In the not-so-long-distant past, advertisers sold and bought digital ads manually. It was as manual as it may seem; it entailed more cost and proved unreliable. It only left advertisers with little ad inventory they could use for their campaigns.

But gone are the days when advertisers need to think of these things. Demand Side Platforms’ rise, selling and buying ad inventories have become more reliable and cheaper. This is made possible through programmatic bidding that DSPs boast.

Demand Side Platform (DSP)

DSP is a system being used by advertisers to manage and purchase ad inventories from various ad sources in just a single interface. This is made possible with intelligent software capable of bidding inventories via an auction process. This results in more reliable and cheaper ads for selling and buying.

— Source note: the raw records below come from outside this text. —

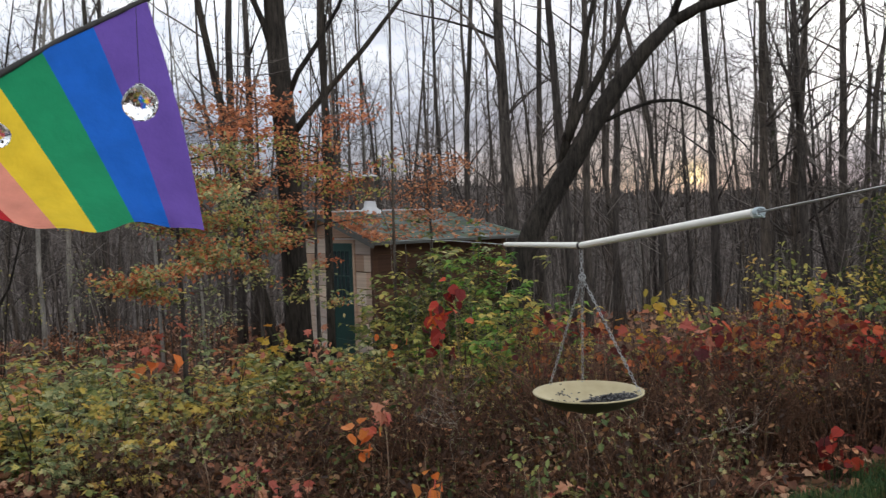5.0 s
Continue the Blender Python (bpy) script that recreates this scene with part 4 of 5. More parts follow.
# small coloured sprays that stand out
SPRAYS = [
    (-3.68, 7.28, 0.66, 20, 0.145, F_SCARLET, "bright scarlet-leaved sapling spray before the shed", 0.09, 0.14),
    (-3.66, 7.25, 0.80, 4, 0.145, F_ORANGE, "orange leaf spray topping a scarlet sapling", 0.06, 0.04),
    (-3.48, 7.36, 0.92, 12, 0.128, F_SCARLET, "dark red-leaved sapling spray before the shed", 0.10, 0.12),
    (-3.33, 5.34, 0.13, 14, 0.104, F_ORANGE, "large-leaved orange sapling spray above brambles", 0.058, 0.085),
    (-3.21, 5.37, 0.28, 8, 0.110, F_PINK, "pinkish red leaf spray above brambles", 0.072, 0.070),
    (-6.25, 6.10, 0.60, 15, 0.130, F_PINK, "dull pink-brown leaf spray in the undergrowth", 0.18, 0.12),
    (-6.15, 6.15, 0.42, 6, 0.145, F_ORANGE, "orange-red leaf spray in the undergrowth", 0.10, 0.05),
    (-4.02, 4.82, -0.09, 12, 0.125, F_PINK, "pink-brown leaf spray near the ground", 0.084, 0.056),
    (-0.10, 7.62, -0.30, 18, 0.125, F_SCARLET, "low scarlet leaf spray at the grass edge", 0.11, 0.085),
    (-0.21, 9.80, 0.76, 14, 0.119, F_GOLD, "yellow leaf spray atop the thicket", 0.16, 0.10),
    (1.75, 9.95, -0.15, 26, 0.111, F_GOLD, "yellow-leaved sprout at the thicket's foot", 0.20, 0.16),
    (-5.35, 7.60, 0.35, 18, 0.102, F_PINK, "pinkish leaf spray in the undergrowth", 0.16, 0.12),
    (-2.56, 4.94, -0.04, 8, 0.088, F_ORANGE, "single dull orange leaf spray in brambles", 0.048, 0.042),
    (-3.46, 4.59, -0.05, 10, 0.080, F_PINK, "dull pink leaf spray in brambles", 0.060, 0.042),
    (-2.00, 5.24, 0.02, 30, 0.062, F_OLIVE, "pale green leafy sprout in brambles", 0.072, 0.084),
    (-0.95, 7.35, -0.30, 30, 0.068, F_OLIVE, "pale green leafy sprout at the grass edge", 0.12, 0.12),
    (-3.72, 4.38, -0.03, 40, 0.055, F_OLIVE, "pale green leafy sprout among fallen leaves", 0.078, 0.084),
    (-4.75, 7.20, 0.15, 8, 0.128, F_PINK, "pinkish leaf spray on a thin stem", 0.12, 0.10),
    (-4.90, 8.60, 0.20, 8, 0.128, F_ORANGE, "orange leaf spray among green undergrowth", 0.14, 0.10),
    (-5.80, 7.40, 0.40, 12, 0.119, F_GOLD, "golden leaf spray among green undergrowth", 0.18, 0.12),
    (-1.50, 7.90, 0.72, 10, 0.145, F_PINK, "pale red leaf spray above the feeder bowl", 0.16, 0.10),
    (-1.20, 8.10, 0.55, 10, 0.145, F_SCARLET, "red leaf spray above the brambles", 0.18, 0.10),
    (-2.90, 8.30, 0.62, 3, 0.136, F_SCARLET, "single red leaf spray before green leaves", 0.05, 0.05),
    (-1.74, 5.07, -0.03, 5, 0.088, F_PINK, "dull pink leaf spray near the ground", 0.054, 0.035),
    (-2.78, 4.59, -0.09, 22, 0.065, F_OLIVE, "pale green leafy sprout in brambles", 0.072, 0.056),
    (-4.32, 4.72, 0.15, 26, 0.065, F_OLIVE, "pale green leafy sprout on bare stems", 0.090, 0.098),
    (-1.66, 6.22, 0.10, 30, 0.072, F_OLIVE, "green leafy sprout below the feeder bowl", 0.14, 0.10),
]
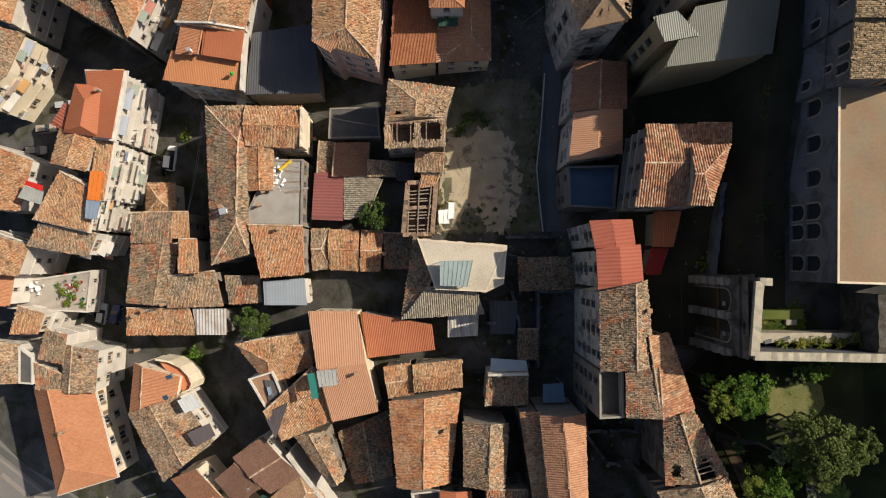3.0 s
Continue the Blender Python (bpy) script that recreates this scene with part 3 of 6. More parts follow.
            for v in range(nv):
                for k in range(nu):
                    q = n + v * w + k
                    faces += [(q, q + 1, q + w + 1, q + w), (q + m, q + m + w, q + m + w + 1, q + m + 1)]
            rim = [k for k in range(nu)] + [nu + w * v for v in range(nv)] + [nv * w + nu - k for k in range(nu)] + [w * (nv - v) for v in range(nv)]
            faces += [(n + p0, n + p0 + m, n + p1 + m, n + p1) for p0, p1 in zip(rim, rim[1:] + rim[:1])]
        body = piece("roof", deck, faces, mat, top)
        chunks = [tile_field(a, b, ha, hb, style, [h[1:] for h in holes if h[0] == i]) for i, (a, b, ha, hb) in enumerate(slopes)]
        tiles = new("tiles", big_mesh("tiles", chunks, mat))
        tiles.parent = body
        tiles["kind"] = "stuff"
        if lines and STYLE_OF.get(tile, "old") in ("old", "new", "stripe", "fine", "ribs"):
            chunks = []
            for a, b in lines:
                d = b - a
                if d.length < 0.6:
                    continue
                k = int(d.length / 0.4)
                flat = Vector((d.x, d.y, 0)).normalized()
                side = Vector((-flat.y, flat.x, 0))
                for i in range(k):
                    s = a.lerp(b, i / k) + Vector((0, 0, 0.12 + rnd.random() * 0.03))
                    e = a.lerp(b, (i + 1.15) / k) + Vector((0, 0, 0.10))
                    w = 0.15 + rnd.random() * 0.02
                    v = [o + side * w * q + Vector((0, 0, h)) for o in (s, e) for q, h in ((-1, -0.06), (-0.5, 0.07), (0.5, 0.07), (1, -0.06))]
                    chunks.append((np.array([tuple(x) for x in v]), np.array(((0, 1, 5, 4), (1, 2, 6, 5), (2, 3, 7, 6)))))
            if chunks:
                cap = new("ridge_tiles", big_mesh("ridge_tiles", chunks, RIDGE if rnd.random() < 0.55 else mat))
                cap.parent = body
                cap["kind"] = "stuff"
    else:
        mat = FLATS[tile]
        inner = inset(ring, 0.28)
        lift = 0.0 if roof == "flat" else -1.3
        ROOFS.append(lambda x, y, q=tuple(ccw(list(ring))), z=eave + lift: (z, all((b[0] - a[0]) * (y - a[1]) - (b[1] - a[1]) * (x - a[0]) > 0 for a, b in zip(q, q[1:] + q[:1]))))
        v, f = prism(inner, eave - 2.0, eave + lift)
        piece("roof_slab", v, f, mat, top)
        n = 4
        h = parapet
        pv = [(x, y, eave + h) for x, y in ring] + [(x, y, eave + h) for x, y in inner] + [(x, y, eave + lift - 0.02) for x, y in inner]
        pf = [(k, (k + 1) % n, n + (k + 1) % n, n + k) for k in range(n)] + [(n + k, n + (k + 1) % n, 2 * n + (k + 1) % n, 2 * n + k) for k in range(n)]
        piece("parapet", pv, pf, WALLS[coping or wall], top)
    return top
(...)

The bidding process is called “programmatic advertising.” In just a matter of microseconds, real-time bidding (RTB) happens.

How Does a DSP Work?

Demand Side Platforms make it easier for advertisers to connect with resources of inventory supplies. It makes it easier for advertisers to look into numerous websites and mobile apps of publishers for ad inventory buying, which is based on impressions.

Another noteworthy feature of the DSPs is the fact that newer generations are capable of offering cross-channel media buying. Some of the platforms in which ad buying can now occur are Google keyword search, LinkedIn, Instagram, Facebook, direct publishers’ in-app and web, OTT/CTV, and ad inventories from China, such as Alibaba and WeChat, Baidu, etc.

Not only does it become more accessible for advertisers to buy ad inventories. But it also helps run end-to-end ad campaigns from the top to the bottom of the sales funnel. It leads to less complicated audience targeting, covering awareness, interest, and even conversion.

 Ad Networks Vs. Demand Side Platforms

If one opts for ad networks, an advertiser can purchase ad inventory in bulk instead of an impression at a given time. Ad inventories are pooled together from different publishers. Later, these ad inventories are grouped and sold as slices to advertisers. The only downside of the ad networks is that not all accommodate Real-Time Bidding (RTB).

On the other hand, DSPs work the same way with ad networks with unique propositions, specifically regarding audience targeting. But the most notable thing about DSPs is their ability to do real-time bidding, optimize, track, and serve ads using multiple platforms.

Self-Serve Vs. Full-Service Demand Side Platforms

DSPs are classified into two kinds: self-serve and full-service. The self-serve platform is known for managing your ad campaign, while full-serviced DSP is known for the costly price tag that goes with it.

The self-serve DSP has a lower-cost entry for advertisers, making it a better choice for advertisers who would preferably manage a campaign on their terms. On the other hand, the full-service DSPs have their account managers leading the drives on your behalf. They ensure the success of your campaign, starting from planning, budget distribution, and targeting options.